Monday, September 27, 2004

Are Savings Bond rates too low?

If I bought a $1,000 Savings Bond today for $500 and it takes 20 years for it to reach face value, thats only $25 a year interest. This doesn't seem like much and I am sure there are other places to invest that would yield higher returns and high security. If I could find a higher yielding interest rate with security would it be more prudent to invest there? Tom's response The "20 years to reach face value" feature of Series EE Savings Bonds is a guaranteed minimum. If the prevailing level of interest rates goes up, today's EE bonds could reach face value much sooner than that.
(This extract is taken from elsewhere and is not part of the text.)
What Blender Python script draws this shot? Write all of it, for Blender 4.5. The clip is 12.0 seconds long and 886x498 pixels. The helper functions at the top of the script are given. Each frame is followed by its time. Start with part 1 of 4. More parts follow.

In the context of continuously changing interest rates, the key difference between Savings Bonds and the alternative investments is that Savings Bond interest rates adjust every six months. With CDs, you lock-in today's rate for the term of the CD. When interest rates are low, as they are now, the better option is to go with the adjustable-rate option, so that you'll automatically get increasing returns as rates go back up. When interest rates are high, on the other hand, it's better to lock in the high rate for several years with a CD or other fixed-rate investment. That said, there are investments that have historically earned more than Savings Bonds, but there are also investments that have done much worse. Savings Bonds are very safe and consequently don't earn much. As you move into other investments you increase your risk in return for the chance to earn more. The prudent thing to do is to build a foundation of at least six-months worth of income in low-risk investments, then begin to diversify your holdings by adding higher-risk investments to your portfolio.